— start —
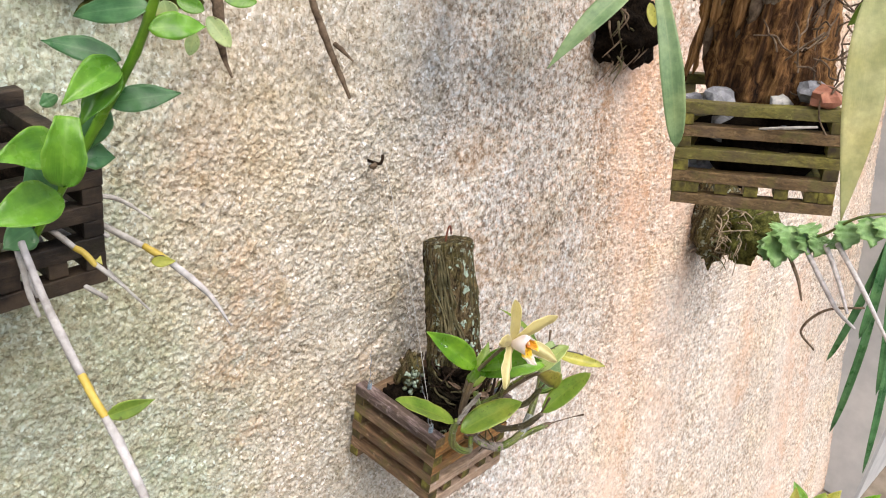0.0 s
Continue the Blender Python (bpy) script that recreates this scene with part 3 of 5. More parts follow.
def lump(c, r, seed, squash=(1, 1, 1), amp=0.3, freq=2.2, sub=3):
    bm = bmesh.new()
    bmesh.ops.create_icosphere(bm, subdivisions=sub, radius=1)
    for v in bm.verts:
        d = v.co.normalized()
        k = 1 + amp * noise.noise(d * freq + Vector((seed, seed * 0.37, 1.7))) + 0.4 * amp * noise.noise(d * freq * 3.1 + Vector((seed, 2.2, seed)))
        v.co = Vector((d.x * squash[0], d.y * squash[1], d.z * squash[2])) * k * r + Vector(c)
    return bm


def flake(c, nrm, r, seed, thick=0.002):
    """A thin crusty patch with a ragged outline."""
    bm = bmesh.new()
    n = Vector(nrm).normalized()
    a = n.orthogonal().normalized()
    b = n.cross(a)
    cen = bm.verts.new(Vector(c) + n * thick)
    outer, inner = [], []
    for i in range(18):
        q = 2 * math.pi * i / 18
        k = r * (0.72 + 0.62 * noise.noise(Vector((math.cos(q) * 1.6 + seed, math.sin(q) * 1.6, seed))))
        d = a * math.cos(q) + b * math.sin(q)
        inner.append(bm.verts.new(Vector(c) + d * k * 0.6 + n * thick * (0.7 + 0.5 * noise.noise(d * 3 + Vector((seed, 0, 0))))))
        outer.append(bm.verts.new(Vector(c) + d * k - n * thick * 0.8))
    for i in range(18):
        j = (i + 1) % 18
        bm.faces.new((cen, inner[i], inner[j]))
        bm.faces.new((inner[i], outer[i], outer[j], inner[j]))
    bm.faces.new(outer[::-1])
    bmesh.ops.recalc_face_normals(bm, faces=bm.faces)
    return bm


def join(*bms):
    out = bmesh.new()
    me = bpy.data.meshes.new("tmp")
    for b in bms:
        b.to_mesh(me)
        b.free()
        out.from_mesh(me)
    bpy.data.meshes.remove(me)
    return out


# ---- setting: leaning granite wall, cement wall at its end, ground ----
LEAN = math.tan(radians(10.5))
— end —
— start —
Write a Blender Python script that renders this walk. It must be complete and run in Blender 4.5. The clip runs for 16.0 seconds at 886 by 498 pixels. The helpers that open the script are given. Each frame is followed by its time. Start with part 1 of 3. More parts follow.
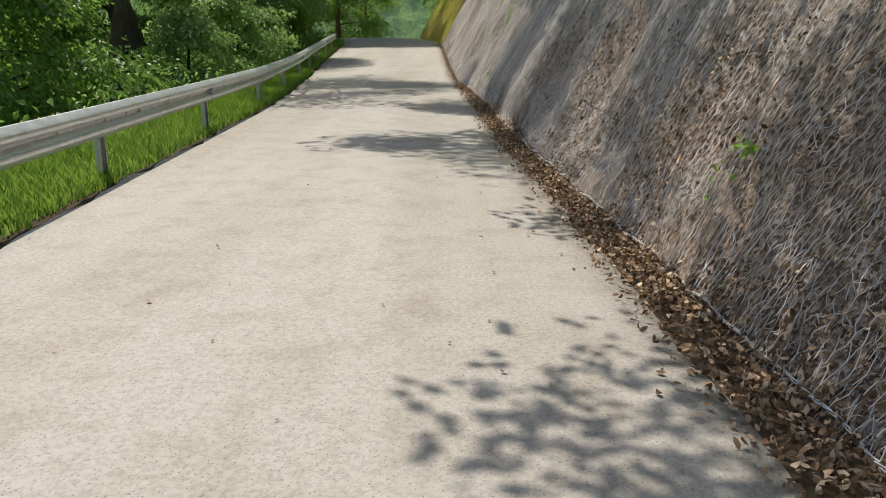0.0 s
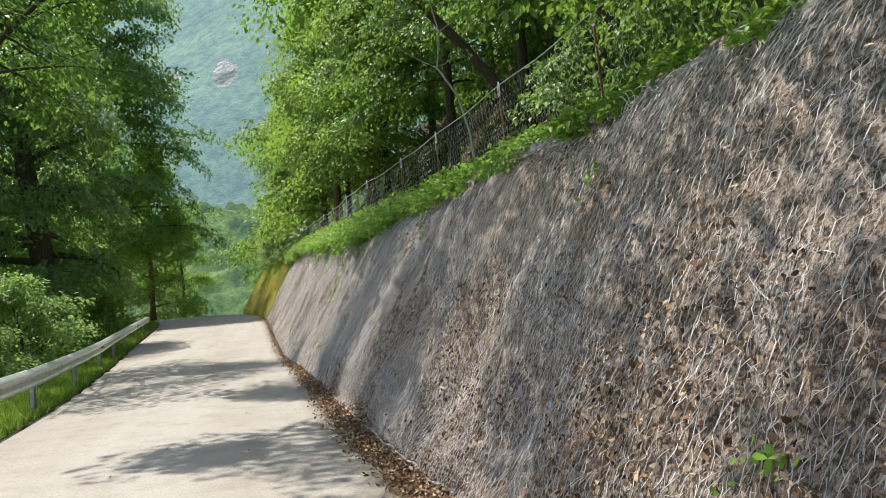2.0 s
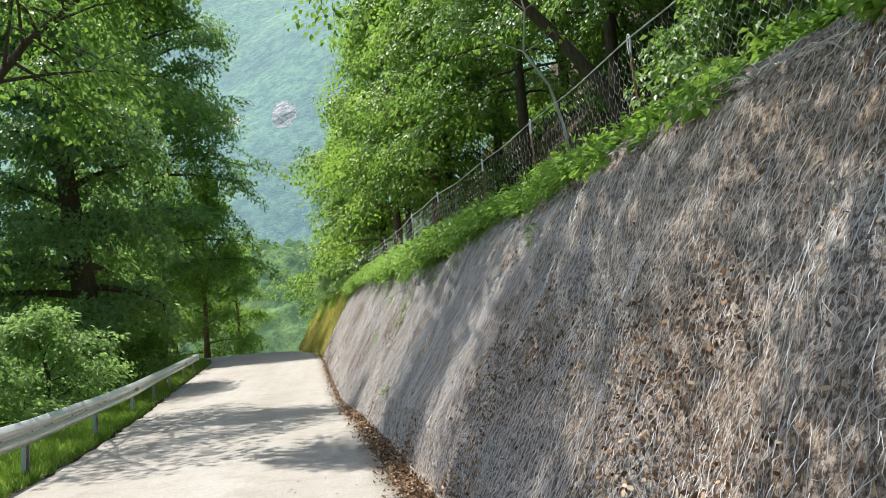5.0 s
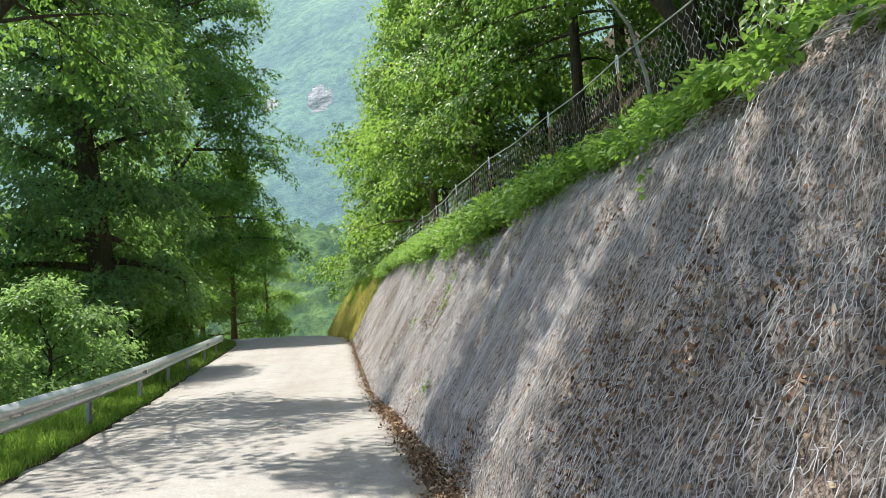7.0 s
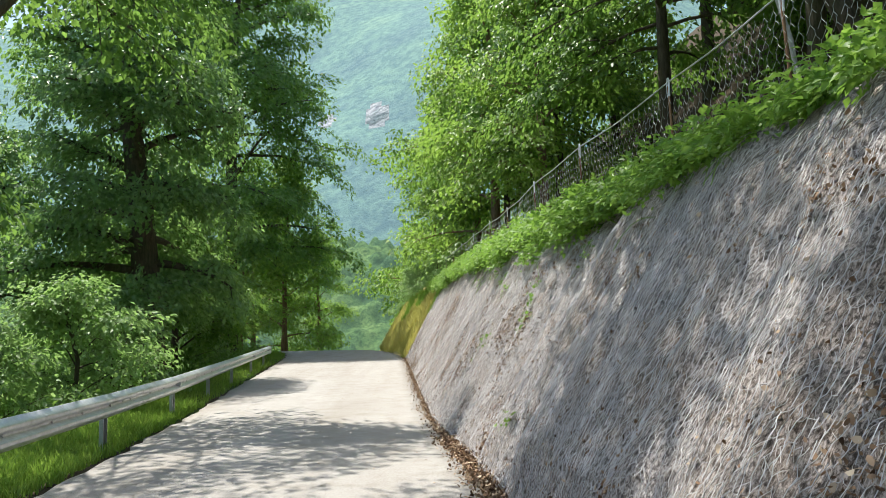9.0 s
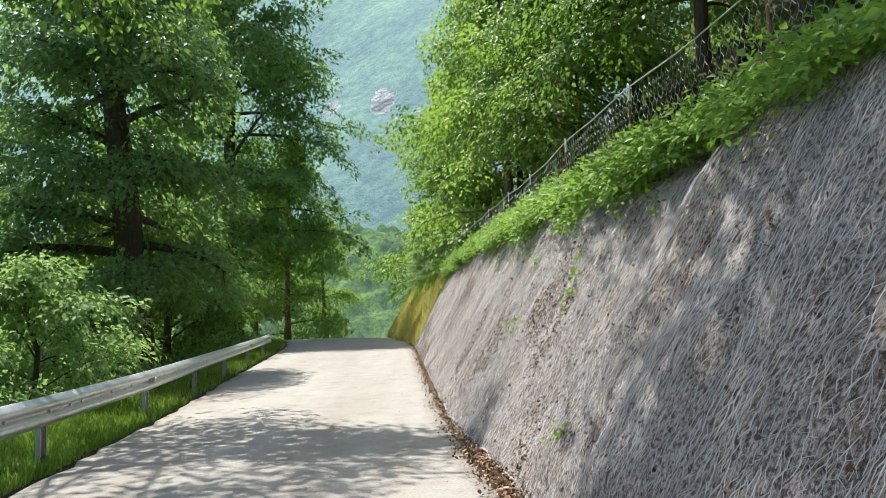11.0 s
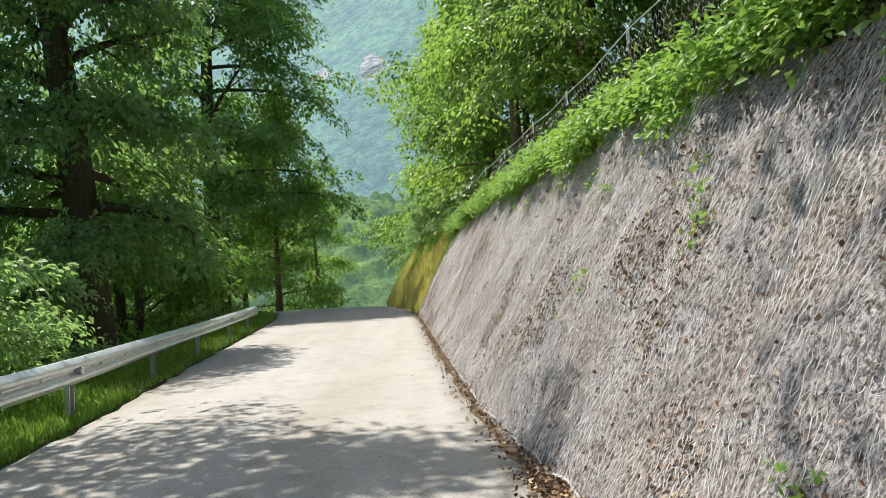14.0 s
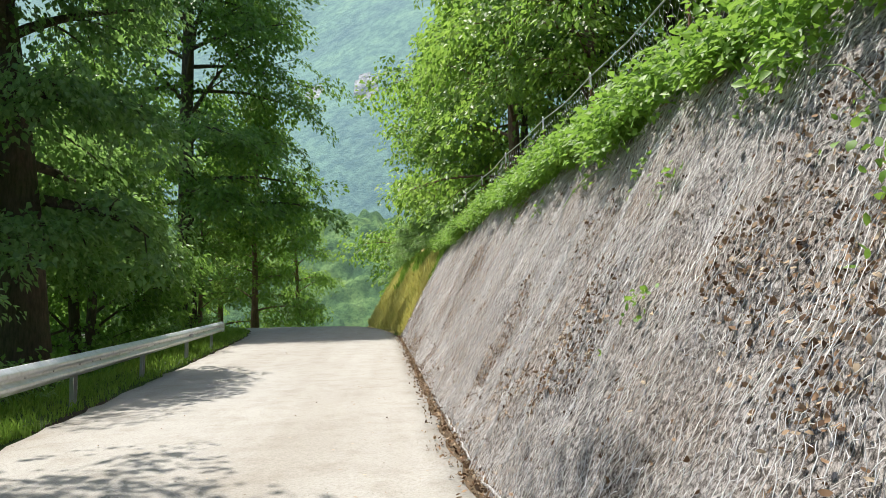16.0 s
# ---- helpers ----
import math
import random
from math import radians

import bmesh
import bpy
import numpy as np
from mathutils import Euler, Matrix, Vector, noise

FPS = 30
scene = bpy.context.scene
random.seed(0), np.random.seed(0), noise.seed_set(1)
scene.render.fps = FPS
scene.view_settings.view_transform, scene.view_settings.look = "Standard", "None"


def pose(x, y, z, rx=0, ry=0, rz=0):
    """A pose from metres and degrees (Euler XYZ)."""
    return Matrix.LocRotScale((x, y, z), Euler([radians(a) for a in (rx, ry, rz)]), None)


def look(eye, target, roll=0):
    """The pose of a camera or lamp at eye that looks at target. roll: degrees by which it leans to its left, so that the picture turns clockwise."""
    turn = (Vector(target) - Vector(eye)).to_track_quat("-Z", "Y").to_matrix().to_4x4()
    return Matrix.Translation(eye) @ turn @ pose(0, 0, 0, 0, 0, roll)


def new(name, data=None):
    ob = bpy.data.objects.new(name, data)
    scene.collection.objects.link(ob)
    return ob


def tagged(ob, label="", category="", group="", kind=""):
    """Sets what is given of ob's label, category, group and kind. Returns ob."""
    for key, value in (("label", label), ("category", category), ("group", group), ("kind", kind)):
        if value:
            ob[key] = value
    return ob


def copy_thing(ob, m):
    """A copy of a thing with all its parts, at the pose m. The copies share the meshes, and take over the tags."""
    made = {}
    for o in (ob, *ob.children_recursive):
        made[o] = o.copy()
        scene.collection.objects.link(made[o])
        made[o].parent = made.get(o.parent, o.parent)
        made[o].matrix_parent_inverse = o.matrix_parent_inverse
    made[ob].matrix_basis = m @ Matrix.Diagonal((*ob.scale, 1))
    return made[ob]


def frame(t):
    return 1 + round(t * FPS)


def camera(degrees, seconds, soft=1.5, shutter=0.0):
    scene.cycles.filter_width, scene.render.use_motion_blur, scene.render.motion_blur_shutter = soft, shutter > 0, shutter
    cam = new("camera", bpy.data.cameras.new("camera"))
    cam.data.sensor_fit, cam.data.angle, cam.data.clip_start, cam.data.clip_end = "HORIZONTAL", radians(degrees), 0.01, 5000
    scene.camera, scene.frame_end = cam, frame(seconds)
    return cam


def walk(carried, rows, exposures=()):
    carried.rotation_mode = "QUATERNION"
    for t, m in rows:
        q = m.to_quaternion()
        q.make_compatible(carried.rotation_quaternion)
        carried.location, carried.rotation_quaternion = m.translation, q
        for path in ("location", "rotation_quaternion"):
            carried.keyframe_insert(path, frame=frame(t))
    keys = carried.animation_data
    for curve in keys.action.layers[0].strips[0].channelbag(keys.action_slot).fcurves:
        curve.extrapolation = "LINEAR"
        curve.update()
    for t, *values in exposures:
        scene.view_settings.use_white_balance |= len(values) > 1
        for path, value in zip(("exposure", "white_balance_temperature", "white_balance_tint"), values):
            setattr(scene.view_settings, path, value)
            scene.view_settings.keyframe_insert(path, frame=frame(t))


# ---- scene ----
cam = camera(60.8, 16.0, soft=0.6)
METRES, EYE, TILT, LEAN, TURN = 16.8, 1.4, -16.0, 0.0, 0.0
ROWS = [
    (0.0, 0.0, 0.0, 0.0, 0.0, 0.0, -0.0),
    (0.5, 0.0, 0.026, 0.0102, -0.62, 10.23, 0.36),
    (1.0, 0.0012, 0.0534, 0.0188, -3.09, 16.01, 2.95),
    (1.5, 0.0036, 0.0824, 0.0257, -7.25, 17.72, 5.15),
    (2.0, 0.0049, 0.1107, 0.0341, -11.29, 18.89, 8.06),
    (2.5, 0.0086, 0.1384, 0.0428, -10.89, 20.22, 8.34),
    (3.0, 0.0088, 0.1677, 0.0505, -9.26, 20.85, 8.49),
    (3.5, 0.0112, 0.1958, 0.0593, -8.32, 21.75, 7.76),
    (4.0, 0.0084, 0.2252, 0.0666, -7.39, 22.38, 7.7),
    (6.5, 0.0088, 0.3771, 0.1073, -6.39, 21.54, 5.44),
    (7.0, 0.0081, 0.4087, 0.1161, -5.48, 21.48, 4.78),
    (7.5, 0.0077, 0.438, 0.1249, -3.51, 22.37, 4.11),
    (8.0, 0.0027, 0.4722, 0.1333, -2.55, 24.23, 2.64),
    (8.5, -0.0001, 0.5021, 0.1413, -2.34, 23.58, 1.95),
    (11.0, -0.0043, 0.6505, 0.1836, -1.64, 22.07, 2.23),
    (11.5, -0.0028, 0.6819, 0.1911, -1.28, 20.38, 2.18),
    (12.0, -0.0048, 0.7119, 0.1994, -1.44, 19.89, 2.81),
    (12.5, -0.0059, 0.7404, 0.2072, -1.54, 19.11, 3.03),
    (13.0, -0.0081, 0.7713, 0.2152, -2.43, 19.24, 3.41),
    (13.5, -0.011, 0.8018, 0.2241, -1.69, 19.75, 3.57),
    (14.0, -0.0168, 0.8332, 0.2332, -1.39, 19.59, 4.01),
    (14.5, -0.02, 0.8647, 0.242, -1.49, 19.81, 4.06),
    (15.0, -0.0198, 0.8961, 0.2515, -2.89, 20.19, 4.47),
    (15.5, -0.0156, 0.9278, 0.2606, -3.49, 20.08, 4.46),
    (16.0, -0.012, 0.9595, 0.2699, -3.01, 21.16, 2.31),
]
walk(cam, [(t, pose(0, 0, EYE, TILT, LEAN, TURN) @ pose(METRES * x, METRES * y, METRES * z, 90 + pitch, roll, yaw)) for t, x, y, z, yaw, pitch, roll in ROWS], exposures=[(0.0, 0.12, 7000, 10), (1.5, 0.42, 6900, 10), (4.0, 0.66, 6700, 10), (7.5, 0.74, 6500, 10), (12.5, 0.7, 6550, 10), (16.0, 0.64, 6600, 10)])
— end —
What is needed
Gather from the records above every line containing the string "keys".

Task response
    keys = carried.animation_data
    for curve in keys.action.layers[0].strips[0].channelbag(keys.action_slot).fcurves:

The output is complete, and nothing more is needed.